Conflict intensity refers to the level of violence and destructiveness. As conflicts escalate, the weapons used, the number of casualties, and the scope of destruction all tend to increase.

Conflict duration also tends to grow because escalation raises the stakes. Once parties have invested heavily in fighting, they become more committed to winning and less willing to compromise. This is sometimes called the "sunk cost" trap: leaders feel they can't stop now because it would mean all the previous sacrifice was for nothing.

  • World War II (1939–1945) escalated from a European war into a global conflict involving over 70 million deaths, strategic bombing of cities, and ultimately nuclear weapons.
  • The Syrian Civil War (2011–present) began as a domestic uprising but escalated into a multi-front war involving chemical weapons, massive civilian displacement, and intervention by outside powers.

Expansion of Escalated Conflicts

Conflict expansion occurs when additional parties get drawn in, either by choosing a side or by pursuing their own interests in the chaos. Expansion can be geographic (spreading to neighboring regions) or political (outside powers intervening).

Expansion matters because it adds new grievances, new military capabilities, and new obstacles to any peace process. A conflict that might have been resolvable between two parties becomes far more complex with five or six actors at the table.

  • World War I started as a regional crisis in the Balkans after the assassination of Archduke Franz Ferdinand. Alliance commitments pulled in Germany, France, Russia, Britain, the Ottoman Empire, and eventually the United States, turning it into a global war.
  • The Yemeni Civil War began as an internal power struggle but expanded when Saudi Arabia intervened militarily in 2015 and Iran provided support to the Houthi rebels. This transformed a civil war into a regional proxy conflict.
Conflict Spiral and Tit-for-Tat Strategy, GIS @ HigherEd: Mapping the Current Conflict in the Gaza Strip

Escalation Triggers and Thresholds

Trigger Events and the Hostility Threshold

A trigger event is a specific incident that provokes a sharp escalation. Triggers work by crossing what analysts call the hostility threshold: the point at which an action is perceived as so threatening or provocative that the other side feels compelled to respond with force.

Not every provocation crosses this threshold. What matters is how the target perceives the action, not just the action itself. Context, timing, and domestic politics all shape whether a particular event becomes a trigger.

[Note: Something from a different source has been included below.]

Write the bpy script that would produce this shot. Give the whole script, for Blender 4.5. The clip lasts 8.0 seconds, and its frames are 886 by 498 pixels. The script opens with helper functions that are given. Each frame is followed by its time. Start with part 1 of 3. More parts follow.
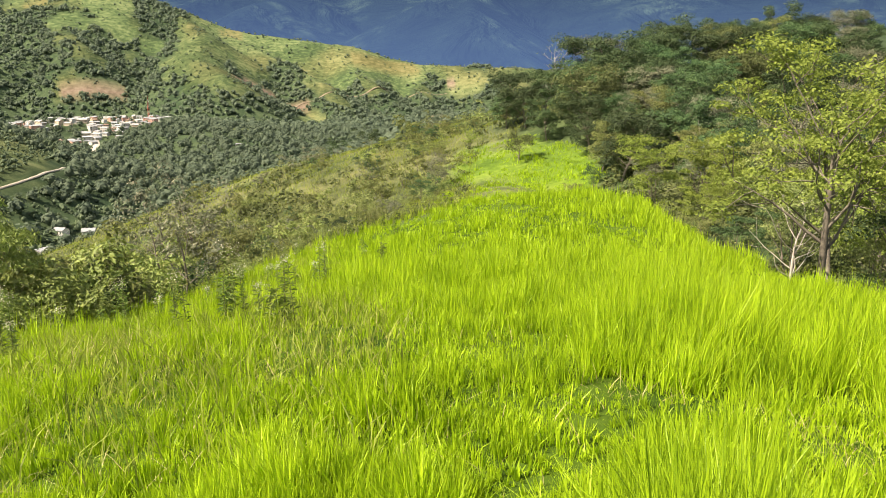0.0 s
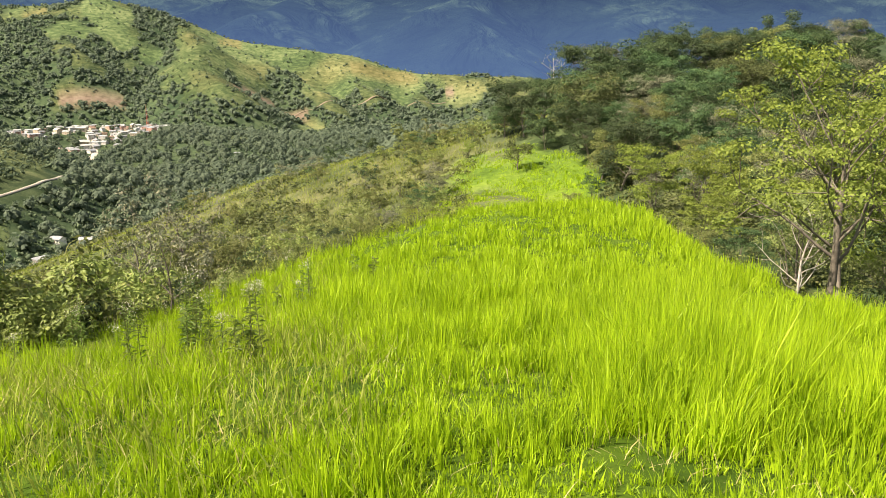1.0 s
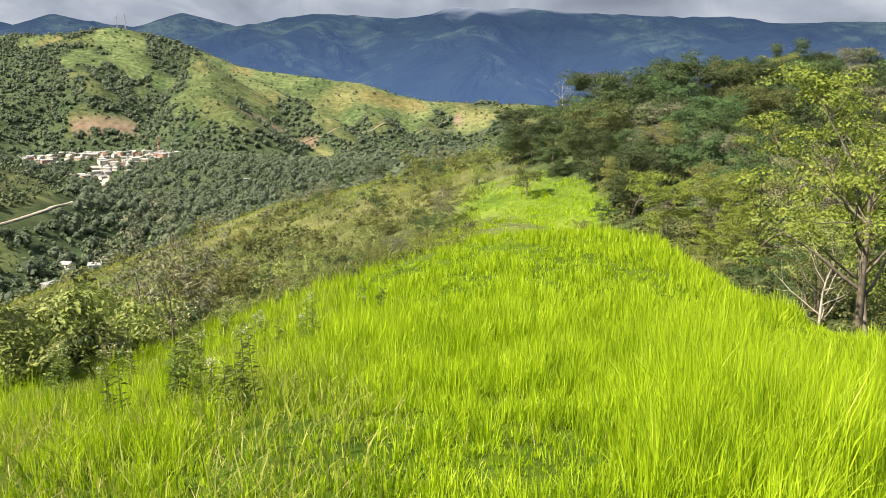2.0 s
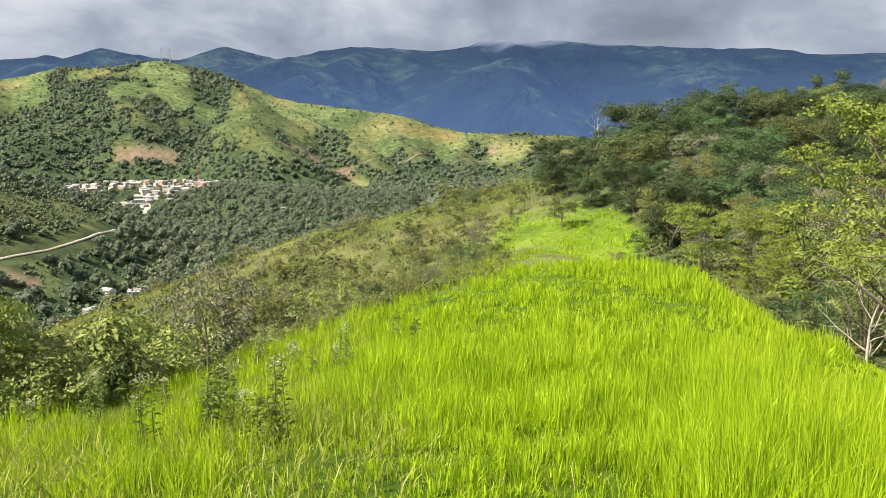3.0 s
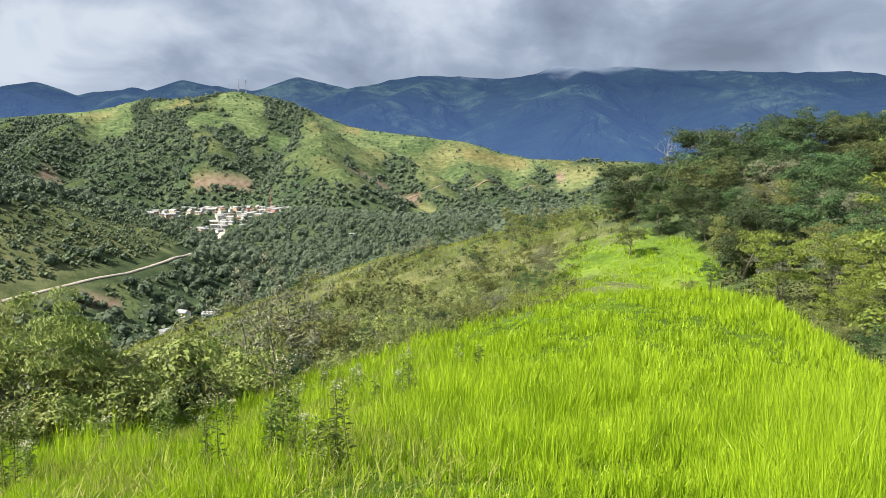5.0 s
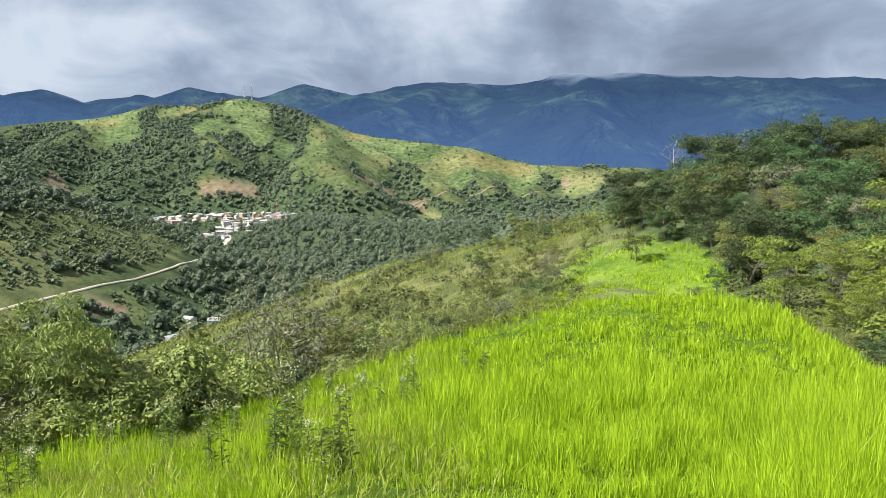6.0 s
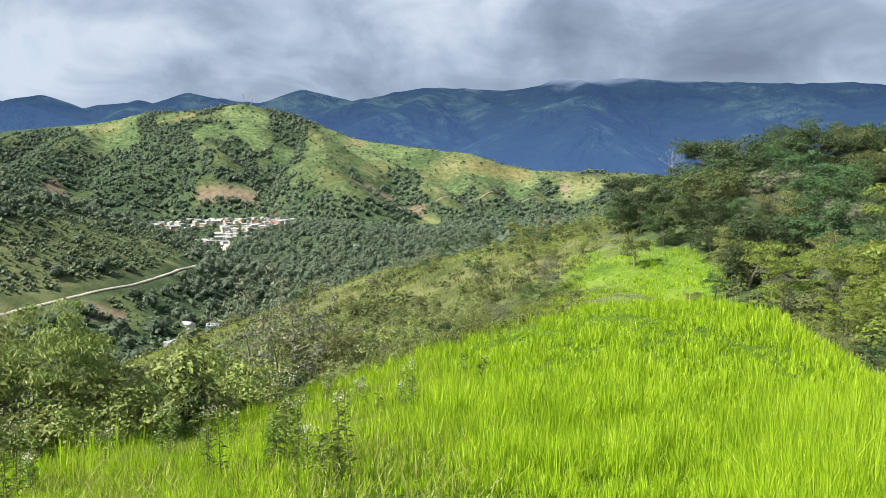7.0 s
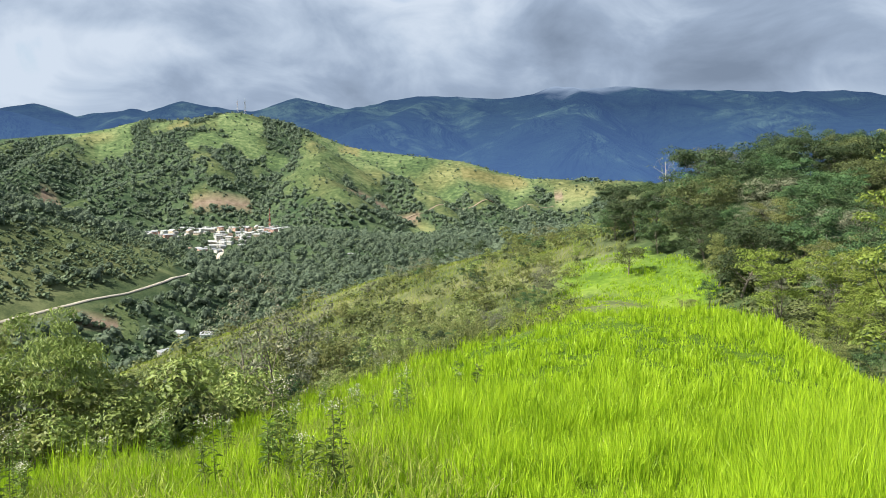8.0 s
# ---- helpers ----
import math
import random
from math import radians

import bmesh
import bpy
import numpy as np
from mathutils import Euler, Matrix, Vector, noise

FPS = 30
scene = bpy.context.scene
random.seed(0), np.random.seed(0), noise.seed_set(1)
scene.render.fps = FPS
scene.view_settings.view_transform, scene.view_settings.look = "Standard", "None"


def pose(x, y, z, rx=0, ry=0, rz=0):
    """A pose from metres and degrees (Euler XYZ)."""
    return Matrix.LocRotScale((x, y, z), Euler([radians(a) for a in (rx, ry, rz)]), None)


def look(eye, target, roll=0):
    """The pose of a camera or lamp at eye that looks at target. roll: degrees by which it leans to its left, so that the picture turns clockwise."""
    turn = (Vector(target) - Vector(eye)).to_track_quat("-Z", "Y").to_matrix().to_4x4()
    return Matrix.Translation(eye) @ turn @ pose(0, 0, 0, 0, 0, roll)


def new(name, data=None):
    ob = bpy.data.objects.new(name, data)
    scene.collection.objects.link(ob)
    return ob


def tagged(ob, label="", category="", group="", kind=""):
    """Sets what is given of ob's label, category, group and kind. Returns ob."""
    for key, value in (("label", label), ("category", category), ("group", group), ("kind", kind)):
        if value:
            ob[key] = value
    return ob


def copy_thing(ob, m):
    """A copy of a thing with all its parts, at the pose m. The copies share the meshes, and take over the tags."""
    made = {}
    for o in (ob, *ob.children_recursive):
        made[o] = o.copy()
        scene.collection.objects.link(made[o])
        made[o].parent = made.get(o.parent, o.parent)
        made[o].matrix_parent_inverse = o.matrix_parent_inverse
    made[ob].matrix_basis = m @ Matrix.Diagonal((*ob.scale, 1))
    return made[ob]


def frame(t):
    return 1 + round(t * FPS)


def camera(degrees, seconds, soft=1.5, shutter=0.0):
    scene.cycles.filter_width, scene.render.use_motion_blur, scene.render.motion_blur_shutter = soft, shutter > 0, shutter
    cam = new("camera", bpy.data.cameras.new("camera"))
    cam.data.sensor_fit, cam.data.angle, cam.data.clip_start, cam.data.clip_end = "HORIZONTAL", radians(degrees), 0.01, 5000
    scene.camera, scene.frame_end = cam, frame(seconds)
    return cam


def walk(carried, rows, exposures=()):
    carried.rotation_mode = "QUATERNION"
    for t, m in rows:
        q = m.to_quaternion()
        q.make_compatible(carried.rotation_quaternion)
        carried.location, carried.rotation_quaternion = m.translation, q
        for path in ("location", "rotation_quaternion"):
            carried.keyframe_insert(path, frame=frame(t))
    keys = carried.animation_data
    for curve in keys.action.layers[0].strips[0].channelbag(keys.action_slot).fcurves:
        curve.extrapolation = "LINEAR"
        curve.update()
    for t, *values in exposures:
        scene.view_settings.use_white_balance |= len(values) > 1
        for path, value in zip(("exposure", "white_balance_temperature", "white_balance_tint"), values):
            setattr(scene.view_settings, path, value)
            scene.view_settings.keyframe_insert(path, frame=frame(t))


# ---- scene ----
cam = camera(61.7, 8.0, soft=0.9)
PATH = [
    (0, (-0.288, -1.558, 1.889), (1.109, 8.022, -0.616), 0.29),
    (0.5, (-0.194, -1.174, 1.881), (1.212, 8.412, -0.596), 0.31),
    (1, (-0.079, -0.746, 1.825), (1.341, 8.860, -0.568), 0.34),
    (1.2, (-0.039, -0.581, 1.816), (1.369, 9.041, -0.515), 0.24),
    (2.3, (-0.043, -0.041, 1.751), (1.208, 9.692, -0.177), 0.55),
    (2.5, (-0.050, -0.036, 1.756), (1.115, 9.723, -0.090), 0.48),
    (3, (-0.050, 0.001, 1.755), (0.822, 9.825, 0.103), 0.45),
    (3.5, (-0.040, 0.038, 1.748), (0.515, 9.908, 0.239), 0.39),
    (4, (-0.038, 0.009, 1.757), (0.235, 9.905, 0.348), 0.31),
    (4.5, (-0.029, 0.004, 1.756), (0.066, 9.912, 0.404), 0.24),
    (5, (-0.013, 0.013, 1.751), (-0.030, 9.927, 0.446), 0.19),
    (6.5, (0.001, 0.024, 1.749), (-0.093, 9.952, 0.563), 0.08),
    (7, (0.003, 0.016, 1.751), (-0.073, 9.949, 0.599), 0.06),
    (7.5, (0.001, -0.001, 1.757), (-0.044, 9.937, 0.645), 0.04),
    (8, (-0.000, 0.000, 1.750), (-0.000, 9.945, 0.705), 0.00),
]
walk(cam, [(t, look(eye, target, roll)) for t, eye, target, roll in PATH],
     [(0.0, 1.2, 7400, 15), (1.0, 1.2, 7400, 15), (3.0, 1.15, 7150, 14), (4.5, 1.1, 6700, 12), (6.5, 1.1, 6400, 10), (8.0, 1.1, 6350, 9)])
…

  • The assassination of Archduke Franz Ferdinand (1914) is the classic example. The assassination itself didn't make a world war inevitable, but it crossed Austria-Hungary's hostility threshold and set off a chain of ultimatums and alliance activations.
  • North Korea's shelling of Yeonpyeong Island (2010) killed South Korean civilians and military personnel. It crossed a hostility threshold that triggered a serious crisis, though South Korea's response was restrained enough to prevent full-scale war.

Polarization and Escalation

Polarization is the process by which parties move toward more extreme, mutually exclusive positions. As polarization deepens, the political middle ground shrinks. Moderate voices get marginalized, and hostile actions start to seem more justified to each side's supporters.

Polarization fuels escalation because it reframes the conflict as zero-sum: any gain for the other side is a loss for yours. This makes compromise politically costly and violence more acceptable.

  • Before the Rwandan Genocide (1994), Hutu extremist media and political leaders systematically dehumanized Tutsis over months and years. This deepening polarization made large-scale violence seem not just acceptable but necessary to many participants.
  • Political polarization can also operate within states in ways that affect international conflict, as domestic pressure from hardliners can push leaders toward more aggressive foreign policies.
Conflict Spiral and Tit-for-Tat Strategy, Timeline of the Israeli–Palestinian conflict in 2023 - Wikipedia

Structural Factors in Escalation

Structural Escalation

Structural escalation occurs when the underlying conditions of a conflict situation make escalation more likely, even without a specific trigger event. Think of structural factors as the dry kindling; trigger events are the match.

These structural factors include:

  • Power imbalances that tempt the stronger side to coerce or the weaker side to lash out
  • Competition over scarce resources like water, oil, or territory
  • Deep-rooted historical grievances that keep hostility simmering between groups

When multiple structural factors overlap, the conflict environment becomes especially volatile.

  • The Middle East has experienced recurring Arab-Israeli wars partly because structural conditions (territorial disputes, refugee populations, competing nationalisms, and external power involvement) persist even between active conflicts.
  • The India-Pakistan rivalry is driven by structural factors including the unresolved Kashmir territorial dispute, religious nationalism on both sides, and nuclear arsenals that raise the stakes of every crisis.

Escalation Dominance

Escalation dominance exists when one party has the ability to escalate a conflict more rapidly and intensely than the other at every level. The dominant party can always "raise the stakes" beyond what the opponent can match.

This concept matters for two reasons. First, escalation dominance can deter conflict: if the weaker side knows it can't match the stronger side's escalation, it may back down rather than fight. Second, it can shorten conflicts because the dominant party can quickly overwhelm resistance.

  • In the 1991 Gulf War, the United States had clear escalation dominance over Iraq. The U.S. coalition's overwhelming air power and technological superiority meant Iraq had no way to match American escalation, contributing to a swift military outcome.
  • In the 2008 Russo-Georgian War, Russia's escalation dominance (larger military, willingness to commit ground forces, and Georgia's lack of allied military support) meant the conflict ended in five days with a Russian-imposed settlement.